Князь замолкает, берет свою рюмку и медленно отпивает глоток вишневки.
Дядя Ваня говорит, ни к кому не обращаясь:
- А ведь здорово сказано. Значит, все эти и князья, и цари, и императоры, какими бы они сами не были, всего лишь как те блохи в шкуре медведя. И чешется он, и злится, и кусает их, а идет своей дорогой, круша всё на пути своем.
Князь поднимает на него глаза и улыбается:
- Да, так оно и есть, неплохо вы сказали, нет. И поэтому я совершенно спокоен. Страна моя не пропадет, народ не изведется, а кровоспускание, Боже мой, не так уж и страшно.
- Значит, что же нам, казакам, и ждать иного, как того, что подомнет нас под себя медведь ваш - народ русский, как подмял он и перевел новгородцев, псковичей, булавинцев...
- Подомнет! Вопрос лишь времени и потерь. Но повторяю: в исторической перспективе для нас потери эти не страшны. Вон возьмите, как пример, ваше знаменитое Азовское сидение. Опустел тогда Дон ваш, а что теперь, сколько отличнейших кавалеристов, да к тому же бесплатных, билось за Россию в этой войне!
Не выдерживает мама:
- Но, князь, за всё это время народ русский был либо рабом, либо бесправным, либо нищим, либо голодным, ведь это на века вперед на психике его отразится...
И снова улыбается князь:
- Откровенно говоря, всё то, что вы рабством называете и что для вас, казаков, совершенно неприемлемо, для нас, русских, нечто совсем иное, ибо, что греха таить, иной формы правления за все свое существование русский народ не знал. Привычка - вторая натура. Бунтовал он, заварухи устраивал, в сектах распутствовал, наемничал, шел и за Разиным, и за Пугачевым, спасался в монастырях, искал правды в расколах, изуверствовал, жег, грабил, убивал, и всё же, в конце концов, склонялся, смирялся, свыкался и шел дальше этим историческим путем своим. Так и дальше будет. В этом я уверен, этот путь его веками проверен и лишь тогда он пропасть может, если сойдет с него.

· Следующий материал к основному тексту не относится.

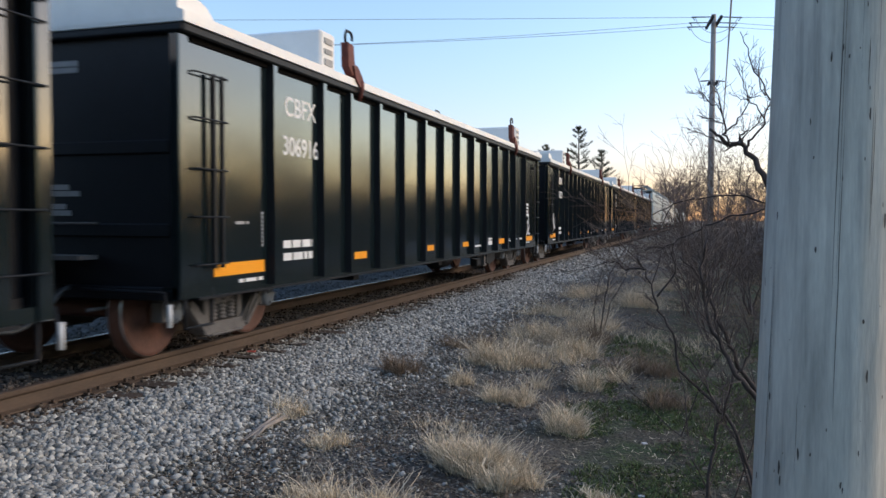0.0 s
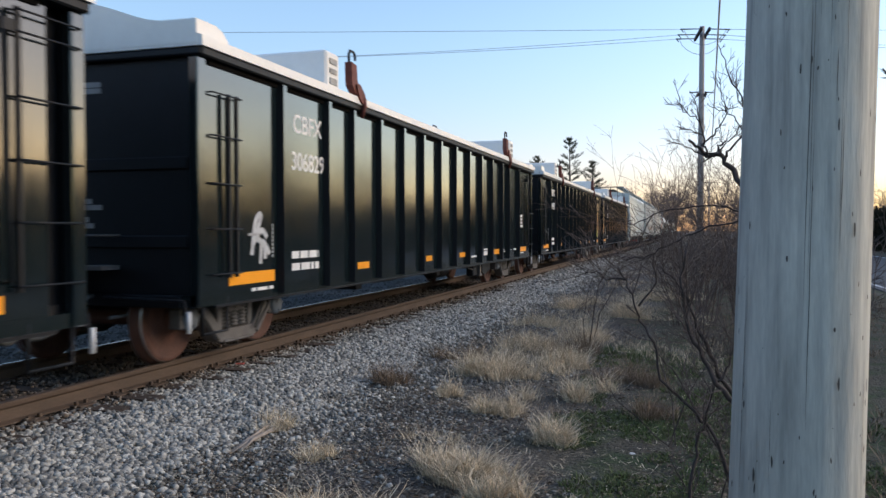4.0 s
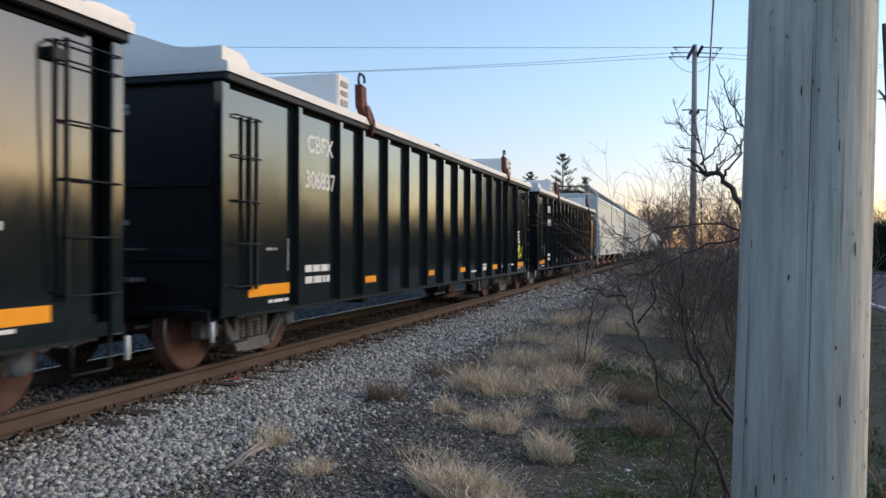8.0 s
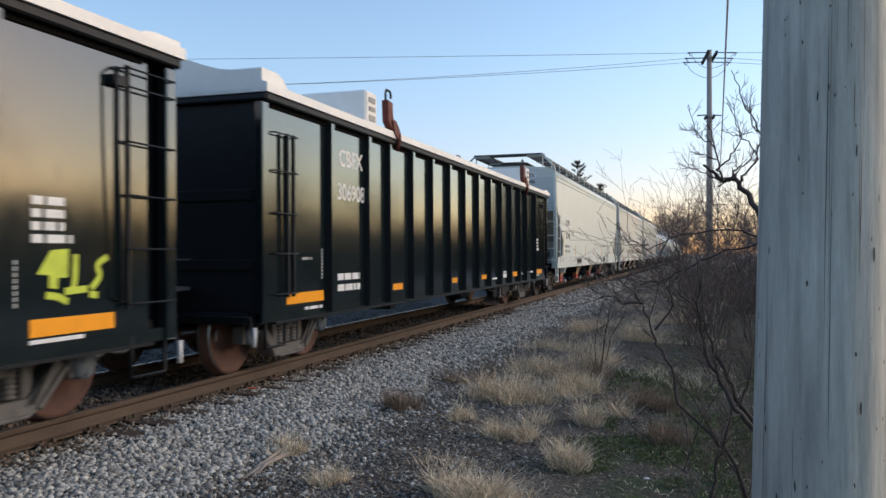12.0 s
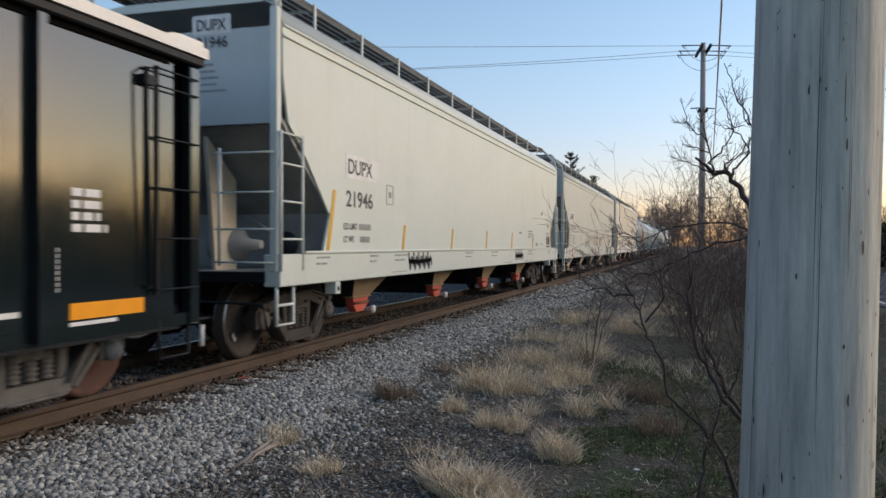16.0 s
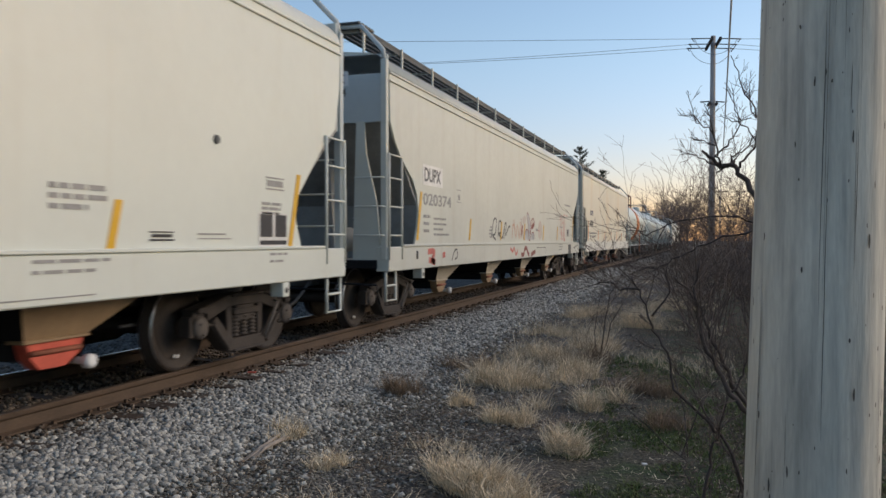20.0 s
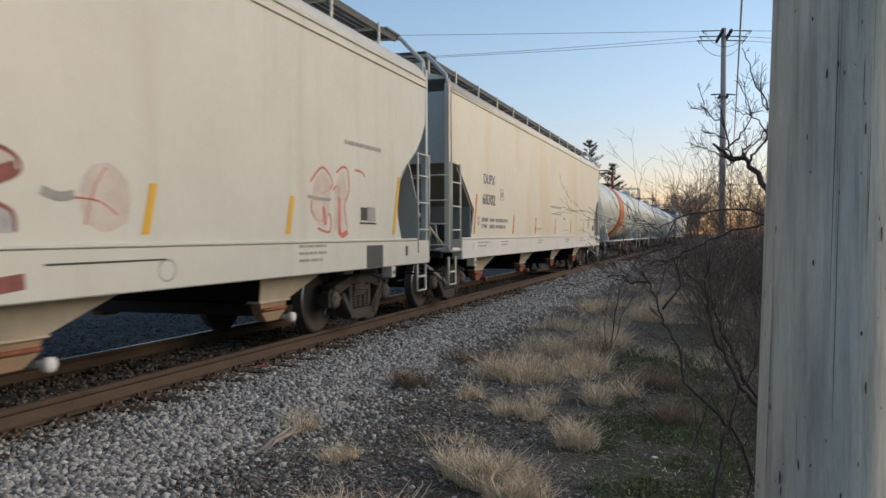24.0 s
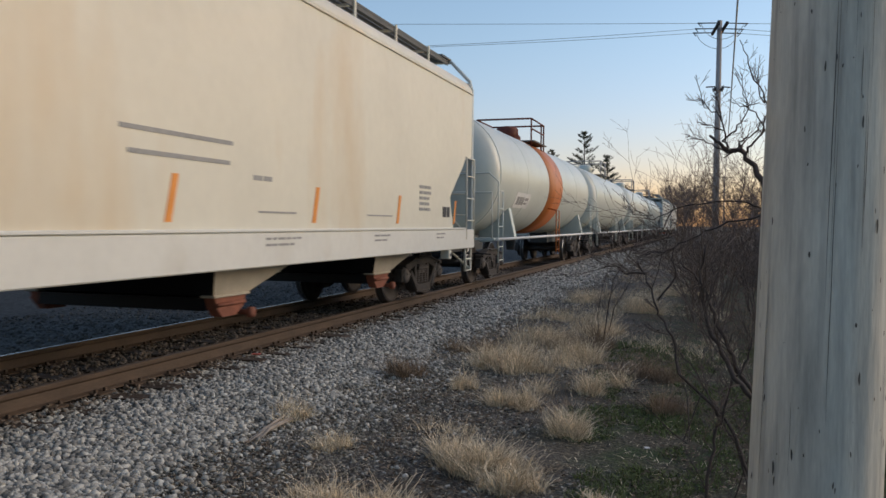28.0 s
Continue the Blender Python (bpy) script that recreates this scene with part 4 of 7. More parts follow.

Сидящие напротив князя казаки-старики переглядываются и один из них спрашивает:
- А как же таперь, ваше сиятельство, нам, казакам, быть? Куды ж нам подаваться?
- Думаю, выбора у вас нет. Всё, что подтелковы и голубовы творят, для вас тоже временное явление. Тоже некоторым образом болезнь, суть которой прекрасно понял ваш генерал Попов, уйдя в Сальские степи. Это его слова о том, что выздоровеет Дон и поднимется. Верит он в это, зная ваш дух народный, полностью русскому противоположный. Опасность для вас не в этом, а в ином, в русском воспитании ваших водителей, вот в чём. Теперь же принесут вам красные насилие, грабеж и террор...
Мама высоко поднимает брови:
- Простите, как так - террор? Ведь все русские революционные партии осуждают террор, произвол и насилие, даже марксисты...
Князь машет обеими руками:
- Господь с вами, Наталия Петровна! Да как раз не только мелкие марксисты, но и бог и учитель Карл Маркс стоял за террор. Всё, что теперь, перед серьезной схваткой, проповедуется, ничто иное, как пускание пыли в глаза. Сам я, своими глазами, у одного приятеля моего из титулованных революционеров номерок «Новой Рейнской газеты» читал, от седьмого ноября 1848 года. В ней сам Маркс к террору открыто призывает и пишет, что в Париже будет нанесен уничтожающий ответный удар, и мы воскликнем: горе побежденным! И это - горе побежденным - сам Маркс курсивом написал. И дальше там: есть только одно средство сократить, упростить, концентрировать корчи старого общества, кровавые родовые муки нового, лишь одно средство - революционный террор. И опять сам Маркс слова «революционный террор» курсивом написал.
Отец преобразился, будто дорогой подарок с признанием заслуг получил. Но почему-то обращается к дяде Воле:
- Слышь, Воля, а как же там с Добровольческой армией, ты нам про нее так еще и не рассказывал.
Сунув руки в карманы брюк, смотрит дядя на носки своих сапог и говорит устало и неохотно:
- Н-дас, армия. Впрочем, пусть уж князь расскажет, он в этом деле больше разбирается.